Add a check in ip_output() to drop and free mbufs with a zero-length packet header (m->m_pkthdr.len == 0).
This prevents a kernel panic caused by dereferencing invalid pointers in the transmit path, as observed during ICMP ping operations.
The issue was triggered by rare cases where a zero-length mbuf was passed down the stack, resulting in a NULL dereference in device transmit routines.
Returning EINVAL for such packets ensures system stability and prevents crashes from malformed or unexpected input.
Details
- arc lint: Passed, no lint issues.
- Build: Successfully built world and kernel
- Boot: Created an image and verified it boots in a VM.
- kyua: Attempted to run relevant tests, but python dependency could not be satisfied due to secure environment network restrictions.
Diff Detail
- Repository
- rG FreeBSD src repository
- Lint
Lint Skipped - Unit
Tests Skipped
Event Timeline
| sys/netinet/raw_ip.c | ||
|---|---|---|
| 560 | Please follow the style(9) guide, use 2 tabs and 4 spaces to maintain its indentation level. | |
IMHO, this case should not happen at all.
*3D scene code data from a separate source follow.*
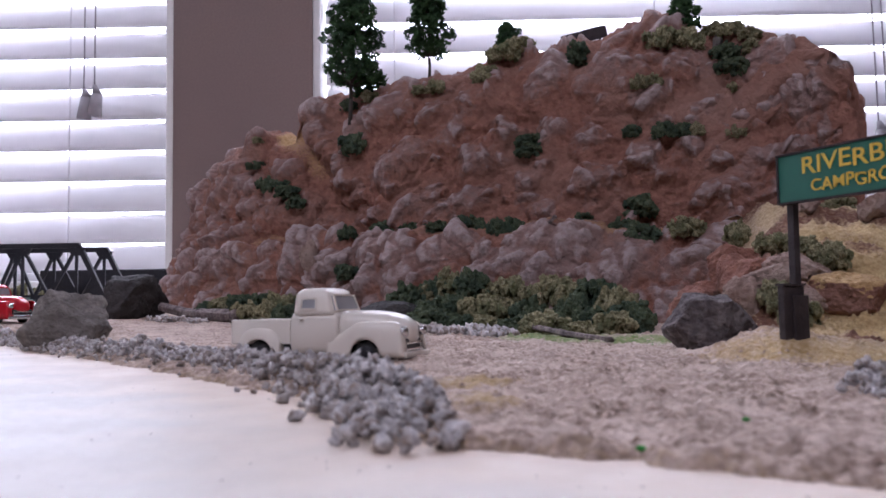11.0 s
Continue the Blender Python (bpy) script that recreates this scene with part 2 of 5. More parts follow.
def thing(name, label, category, group="", kind="", m=None):
    ob = new(name)
    ob.empty_display_size = 0.01
    tagged(ob, label, category, group, kind)
    if m is not None:
        ob.matrix_world = m
    return ob


def add_box(bm, x0, x1, y0, y1, z0, z1, bevel=0.0, m=None):
    g = bmesh.ops.create_cube(bm, size=1)
    vs = g["verts"]
    for v in vs:
        v.co = Vector(((x0 + x1) / 2 + v.co.x * (x1 - x0), (y0 + y1) / 2 + v.co.y * (y1 - y0), (z0 + z1) / 2 + v.co.z * (z1 - z0)))
    if bevel:
        es = list({e for v in vs for e in v.link_edges})
        g2 = bmesh.ops.bevel(bm, geom=es, offset=bevel, segments=2, affect="EDGES", profile=0.5)
        vs = list({v for f in g2["faces"] for v in f.verts} | {v for v in vs if v.is_valid})
    if m is not None:
        bmesh.ops.transform(bm, matrix=m, verts=vs)
    return vs


def box(name, x0, x1, y0, y1, z0, z1, material, parent=None, bevel=0.0, label="", m=None):
    bm = bmesh.new()
    add_box(bm, x0, x1, y0, y1, z0, z1, bevel, m)
    return part(name, bm, material, parent, label)


def add_rod(bm, a, b, r, r2=None, seg=8):
    a, b = Vector(a), Vector(b)
    d = b - a
    m = Matrix.Translation((a + b) / 2) @ d.to_track_quat("Z", "Y").to_matrix().to_4x4()
    return bmesh.ops.create_cone(bm, cap_ends=True, segments=seg, radius1=r, radius2=r if r2 is None else r2, depth=d.length, matrix=m)["verts"]


def rod(name, a, b, r, material, parent=None, r2=None, seg=10, label=""):
    bm = bmesh.new()
    add_rod(bm, a, b, r, r2, seg)
    return part(name, bm, material, parent, label, shade=True)


def beam(name, a, b, w, h, material, parent=None, bevel=0.0):
    """A bar of rectangular section from a to b."""
    a, b = Vector(a), Vector(b)
    d = b - a
    m = Matrix.Translation((a + b) / 2) @ d.to_track_quat("Z", "Y").to_matrix().to_4x4()
    return box(name, -w / 2, w / 2, -h / 2, h / 2, -d.length / 2, d.length / 2, material, parent, bevel, m=m)


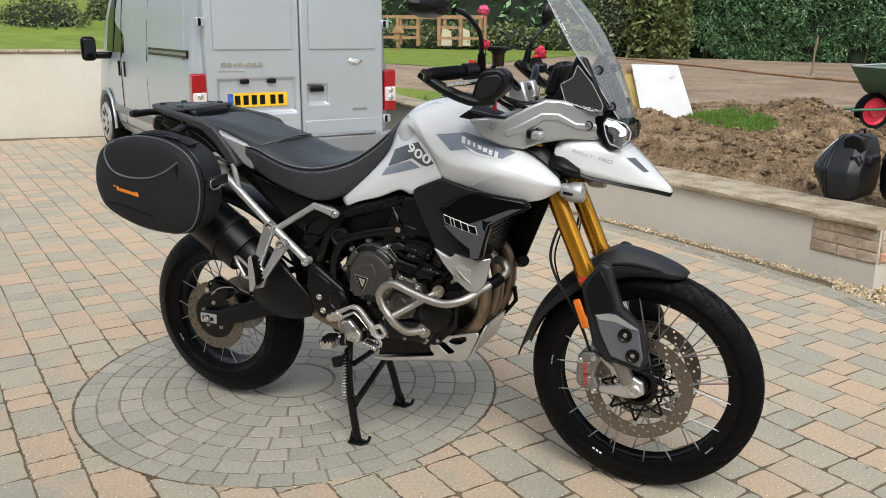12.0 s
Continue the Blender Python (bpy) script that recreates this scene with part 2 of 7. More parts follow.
def speckled(m, scale=85.0, share=0.90, size=0.19, color=(0.80, 0.79, 0.74)):
    """Scatters small pale chips of aggregate over a stone."""
    n, l = m.node_tree.nodes, m.node_tree.links
    b = n["Principled BSDF"]
    src = b.inputs["Base Color"].links[0].from_socket
    tc = n.new("ShaderNodeTexCoord")
    v = n.new("ShaderNodeTexVoronoi")
    v.inputs["Scale"].default_value = scale
    l.new(tc.outputs["Object"], v.inputs["Vector"])
    near = n.new("ShaderNodeMath")
    near.operation = "LESS_THAN"
    near.inputs[1].default_value = size
    l.new(v.outputs["Distance"], near.inputs[0])
    few = n.new("ShaderNodeMath")
    few.operation = "GREATER_THAN"
    few.inputs[1].default_value = share
    sep = n.new("ShaderNodeSeparateColor")
    l.new(v.outputs["Color"], sep.inputs[0])
    l.new(sep.outputs[0], few.inputs[0])
    both_ = n.new("ShaderNodeMath")
    both_.operation = "MULTIPLY"
    l.new(near.outputs[0], both_.inputs[0])
    l.new(few.outputs[0], both_.inputs[1])
    mix = n.new("ShaderNodeMix")
    mix.data_type = "RGBA"
    mix.inputs[7].default_value = (*color, 1)
    l.new(both_.outputs[0], mix.inputs[0])
    l.new(src, mix.inputs[6])
    l.new(mix.outputs[2], b.inputs["Base Color"])
    return m


PAVER = speckled(ramped("tumbled_concrete_paver", PAVE_STOPS, 0.86, 7, 5, 0.35, 70, 0.005, "object", 0.50, 90, (0.84, 1.15)))
PAVERFAR = ramped("tumbled_concrete_paver_far", PAVE_STOPS, 0.86, 7, 5, 0.35, 70, 0.005, "island", 0.42, 90, (0.84, 1.15))
SETT = speckled(ramped("grey_concrete_sett", [(0.0, (0.321, 0.310, 0.257)), (0.5, (0.364, 0.346, 0.286)), (1.0, (0.407, 0.378, 0.315))], 0.86, 9, 6, 0.35, 80, 0.005, "object", 0.45, 90, (0.86, 1.13)))
JOINT = ramped("jointing_sand_and_moss", [(0.35, (0.17, 0.140, 0.100)), (0.52, (0.25, 0.210, 0.155)), (0.64, (0.20, 0.172, 0.115)), (0.78, (0.16, 0.175, 0.08))], 0.97, 5, 7, 0.6, 200, 0.004)
JOINTDARK = ramped("earthy_paving_joint", [(0.35, (0.098, 0.075, 0.049)), (0.52, (0.169, 0.133, 0.088)), (0.64, (0.130, 0.107, 0.065)), (0.78, (0.111, 0.127, 0.052))], 0.97, 5, 7, 0.6, 200, 0.004)
SOIL = ramped("dug_brown_soil", [(0.25, (0.105, 0.068, 0.038)), (0.45, (0.215, 0.148, 0.085)), (0.62, (0.32, 0.228, 0.138)), (0.8, (0.45, 0.34, 0.22))], 0.97, 5, 10, 1.0, 34, 0.05, fine=55, grain=(0.55, 1.35))
SOILDRY = ramped("raked_dry_soil", [(0.25, (0.20, 0.143, 0.098)), (0.45, (0.275, 0.204, 0.142)), (0.62, (0.335, 0.253, 0.18)), (0.8, (0.40, 0.32, 0.24))], 0.97, 1.2, 10, 1.0, 9, 0.05, fine=14, grain=(0.75, 1.2))
GRASS = ramped("lawn_grass", [(0.3, (0.13, 0.19, 0.025)), (0.55, (0.19, 0.26, 0.040)), (0.75, (0.27, 0.31, 0.075))], 0.9, 2.0, 8, 0.8, 60, 0.02, fine=60)
BLADE = ramped("grass_blades", [(0.0, (0.070, 0.17, 0.018)), (0.5, (0.115, 0.24, 0.03)), (1.0, (0.19, 0.28, 0.06))], 0.6, 20, 2, 0.1, source="island")
LEAF = ramped("laurel_leaves", [(0.0, (0.045, 0.105, 0.045)), (0.35, (0.085, 0.185, 0.080)), (0.75, (0.15, 0.275, 0.125)), (1.0, (0.23, 0.36, 0.18))], 0.5, 20, 2, 0.1, source="island", spec=0.25)
LEAF2 = ramped("olive_shrub_leaves", [(0.0, (0.060, 0.088, 0.028)), (0.5, (0.13, 0.17, 0.058)), (1.0, (0.23, 0.24, 0.11))], 0.6, 20, 2, 0.1, source="island")
LEAF3 = ramped("pale_variegated_leaves", [(0.0, (0.06, 0.09, 0.035)), (0.6, (0.15, 0.19, 0.085)), (1.0, (0.36, 0.38, 0.24))], 0.6, 20, 2, 0.1, source="island")
# near-black green: the shade between leaves put into a colour
HEARTSHADE = mat("dark_heart_shade", (0.018, 0.028, 0.016), 0.95, 0, 0.4, 3)
TIMBER = mat("weathered_softwood", (0.33, 0.20, 0.105), 0.75, 0, 0.3, 30, 0.3, 120, big=3, big_vary=0.25)
PLY = mat("yellowed_plywood", (0.55, 0.40, 0.13), 0.75, 0, 0.15, 30, 0.2, 120)
BOARD = ramped("scuffed_white_board", [(0.28, (0.36, 0.35, 0.33)), (0.34, (0.64, 0.66, 0.65)), (0.6, (0.70, 0.72, 0.72))], 0.6, 4, 5, 0.1, 60, grain=(0.96, 1.03))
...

Therefore, if there is a possible scenario, it maybe more appropriate to use KASSERT instead.
The description mentions ip_output(), but in reality the patch is against rip_send(), which is send(2) method for a PF_INET/SOCK_RAW. Looks like with a specially crafted send(2) we can achieve such a bogus mbuf. Instead of putting the bandaid let's find out how this mbuf was produced and fix the bug. Note that mbufs are formed outside of protocol implementation, so potentially the problem discovered may apply to other protocols beyond PF_INET/SOCK_RAW.
A reproduce recipe is needed. If there is no recipe, a kernel core would be useful to understand how to reproduce.
This patch was added to our code back in 2022 by one of the Klara folks. I'll remove it and try to reproduce on our latest builds to see if I can come up with reproduction steps and/or a kernel core.
Perfect. Please make sure that a reproducer you find also triggers a panic on an unmodified FreeBSD kernel.
After removing the patch, all of our testing passed. I also did a manual check of the various code paths for the different protocols but I didn't see any that could cause an issue here. As a result, I'm abandoning the issue. Thanks for the help!
Just to clarify, after doing more digging, I found out that Klara was just the last ones to touch this patch. However, they were not the first ones to add the patch. That was done by NetApp back in 2011. Definitely a stale patch that I should have retested before being posted here.